Sigmund Freud traz um entendimento de que resolver o luto é voltar a amar. Essa dinâmica, portanto, indica que quem não se abre para um novo amor após a morte do parceiro ou da parceira ainda não completou seu luto.
Veremos neste breve estudo, em duas partes, que isso não é tão simples e nem automático, além de ser um movimento interno cheio de descontinuidades colocando, por isso, uma dificuldade para se compreender a dinâmica do luto, sendo que, ainda tem as particularidades de cada caso. Abordaremos, também aspectos importantes a serem considerados para quem se relaciona amorosamente com uma pessoa em estado de viuvez (estado que, tecnicamente, deveria desaparecer com o início do novo relacionamento).
O ideal seria “sepultar a pessoa que faleceu, aceitar e reconhecer a realidade da morte de quem amava e seguir”, porém, variando de indivíduo para indivíduo, os movimentos são diferentes, incluindo temporalidades diversas, portanto, é uma dinâmica complexa.

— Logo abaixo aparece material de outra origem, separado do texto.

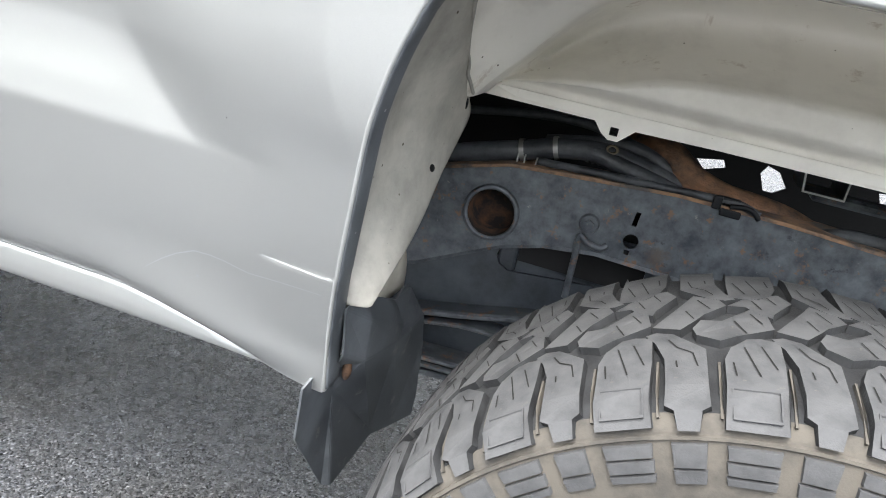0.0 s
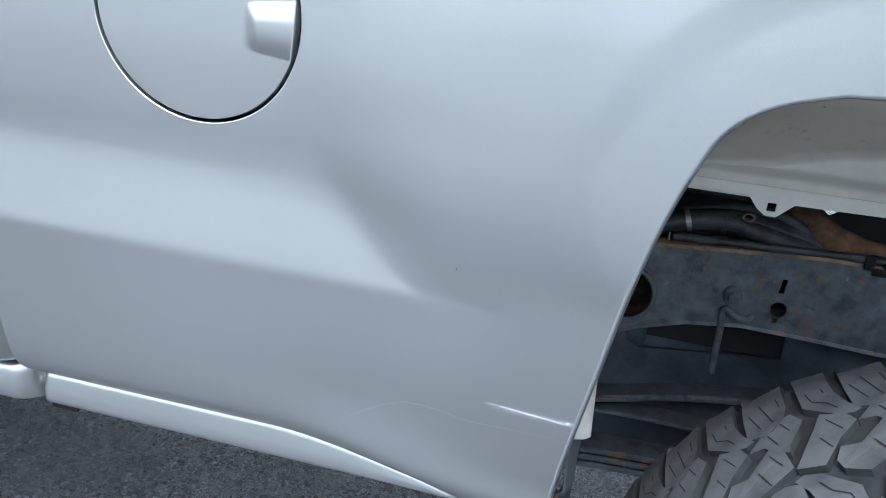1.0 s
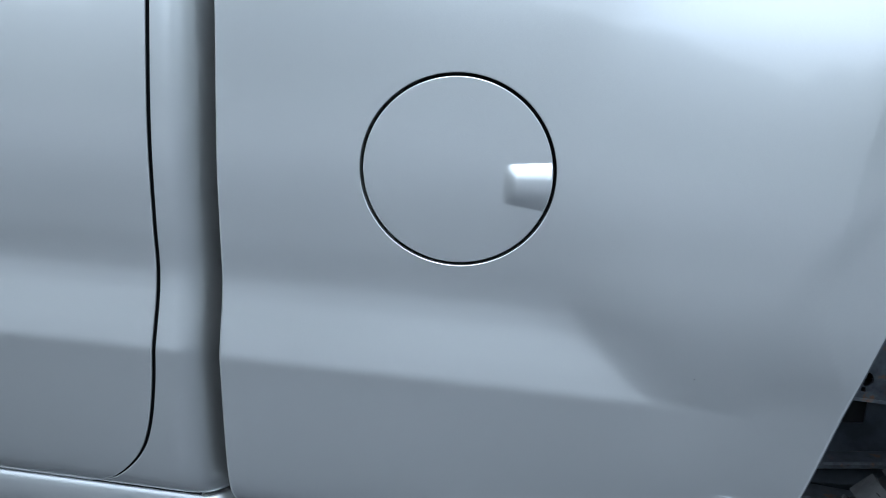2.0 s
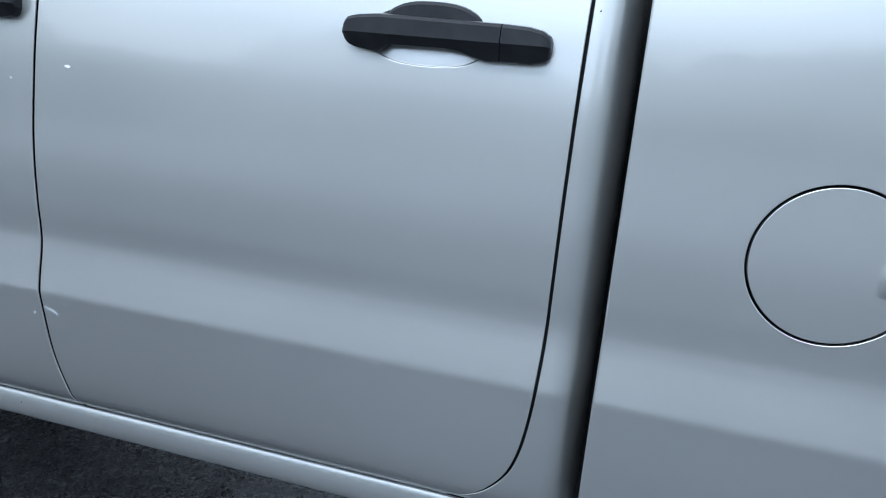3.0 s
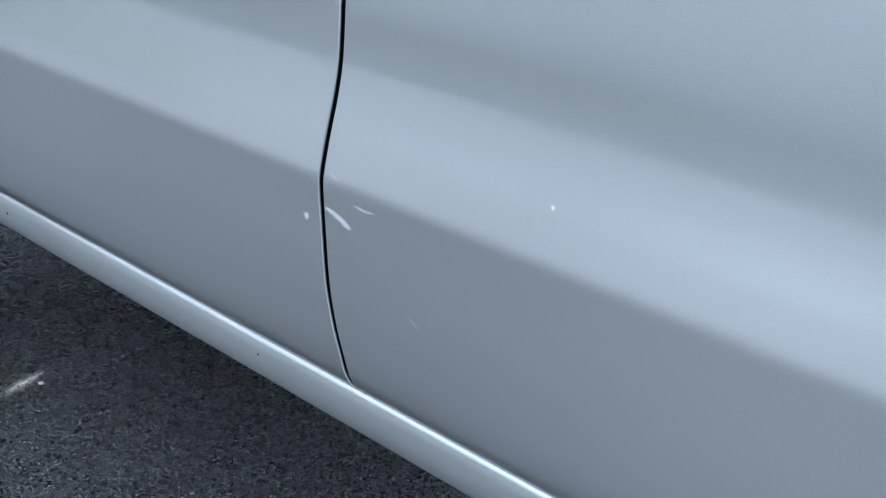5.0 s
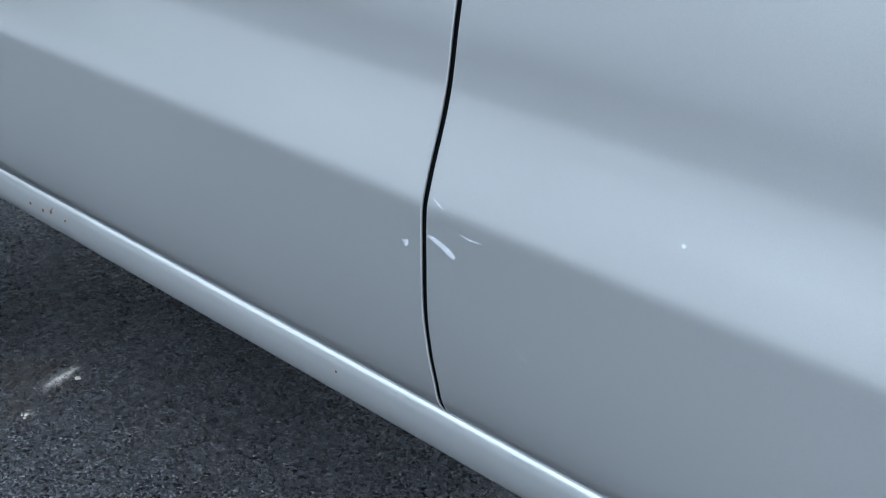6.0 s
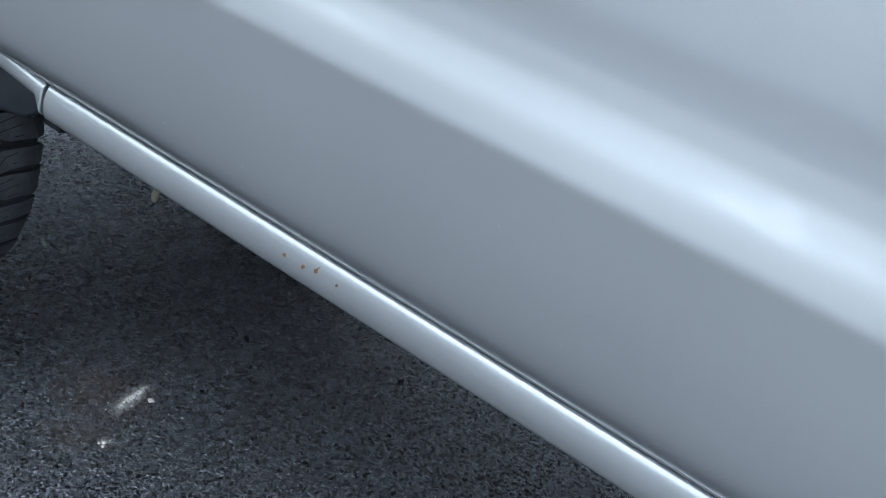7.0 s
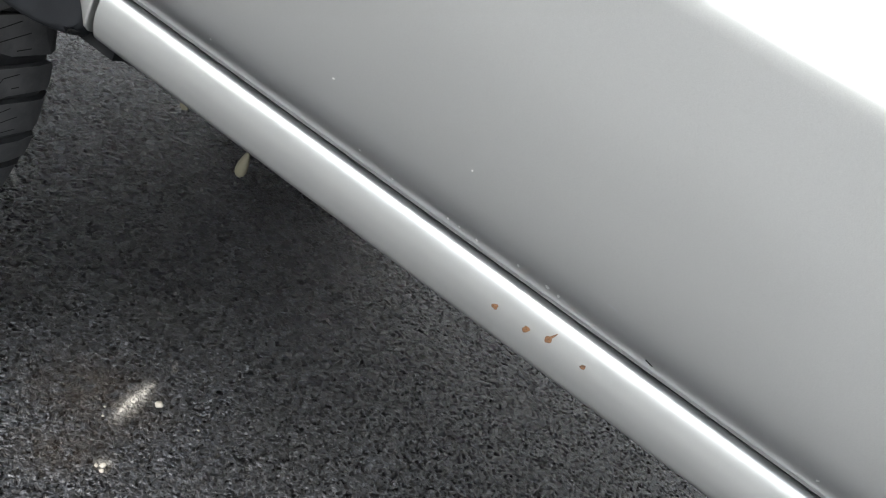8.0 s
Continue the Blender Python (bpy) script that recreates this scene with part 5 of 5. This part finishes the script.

A viuvez pode ser encarada por muitos ângulos, porém, guarda em todos, alguns aspectos comuns. Se analisarmos o que significou a morte da esposa do profeta Ezequiel, por exemplo, no contexto bíblico, encontraremos conteúdos que incentivam elaborações muito ricas, retomaremos isso depois, porém, aqui olharemos para o novo relacionamento conjugal após a morte de parceira ou parceiro.
O que se busca num relacionamento a dois é a presença. Presença é efetividade, é disposição para fazer trocas, interagir. Essa ideia de que tudo é mundo interno tem pouca validade num relacionamento amoroso. É preciso estar concretamente presente e disponível.
Faz-se necessário considerar as tipologias de casal, as ansiedades e angústias presentes no relacionamento de cada casal especificamente, porque ambos parceiros têm suas necessidades afetivas e quando um ainda está mais tempo recolhido no seu mundo interno para elaborar a morte do companheiro ou companheira anterior, a capacidade de presença fica muito afetada. Obviamente, como veremos na outra parte deste estudo, quando o novo parceiro ou parceira tem que se colocar em segundo plano para que o relacionamento prossiga, isso terá pouca duração porque todo relacionamento se baseia na dinâmica do equilíbrio entre o dar e o receber.
A escolha do parceiro ou parceira também é influenciada profundamente por mecanismos internos de projeções, expectativas e elaborações. Imagine os desconfortos de quem entra num relacionamento novo para, sem o saber, substituir alguém ausente… imagine, também, o sofrimento de quem, para que o relacionamento continue, tenha que se despersonalizar e renunciar ao imediato desfrute da vida a dois…
O quanto é pesado o papel de representar o morto que gerou a viuvez só pode ser sentido por quem, sem se dar conta, foi fazendo pactos na relação para se moldar a uma espécie de “vale a pena ver de novo” algo do que nunca fez parte da sua própria realidade. A continuidade de um filme com atores diferentes para o mesmo papel exige muito da criatividade que na vida real é algo impraticável sem gerar inúmeros ferimentos emocionais.
Existem impossibilidades nos relacionamentos em que a pessoa apenas tem um papel de substituto e falta um projeto de vida a dois. Impossível também quando um tem que abrir mão de si e de seus desejos e planos para satisfazer as vontades intermináveis e crescentes do outro, uma espécie de projeção da imagem do morto no parceiro atual e uma doentia exigência de que este “deixe de ser quem verdadeiramente é” para atender aos roteiros impostos pela pessoa que ainda não se despediu de quem, embora tão amado, já faleceu.
Essas impossibilidades somente são superadas quando quem é viúvo ou viúva conquista, por esforço, a compreensão do quanto a força do amor a quem faleceu pode ser transmutada ao fazer uma despedida de alma da pessoa amada, dá um lugar especial a ela no coração e abre um olhar mais amplo para a pessoa que chega para uma nova história de amor, um novo projeto e uma nova energia de vida! Essa dinâmica impulsiona para o mais, para o amplo, para a vida! (Aluísio Alves: Psicanalista, Terapeuta Sistêmico, Pós-Doutorando em Educação, Doutor em Educação Médica, Hipnose Clínica, Mentoria de Líderes e Equipes).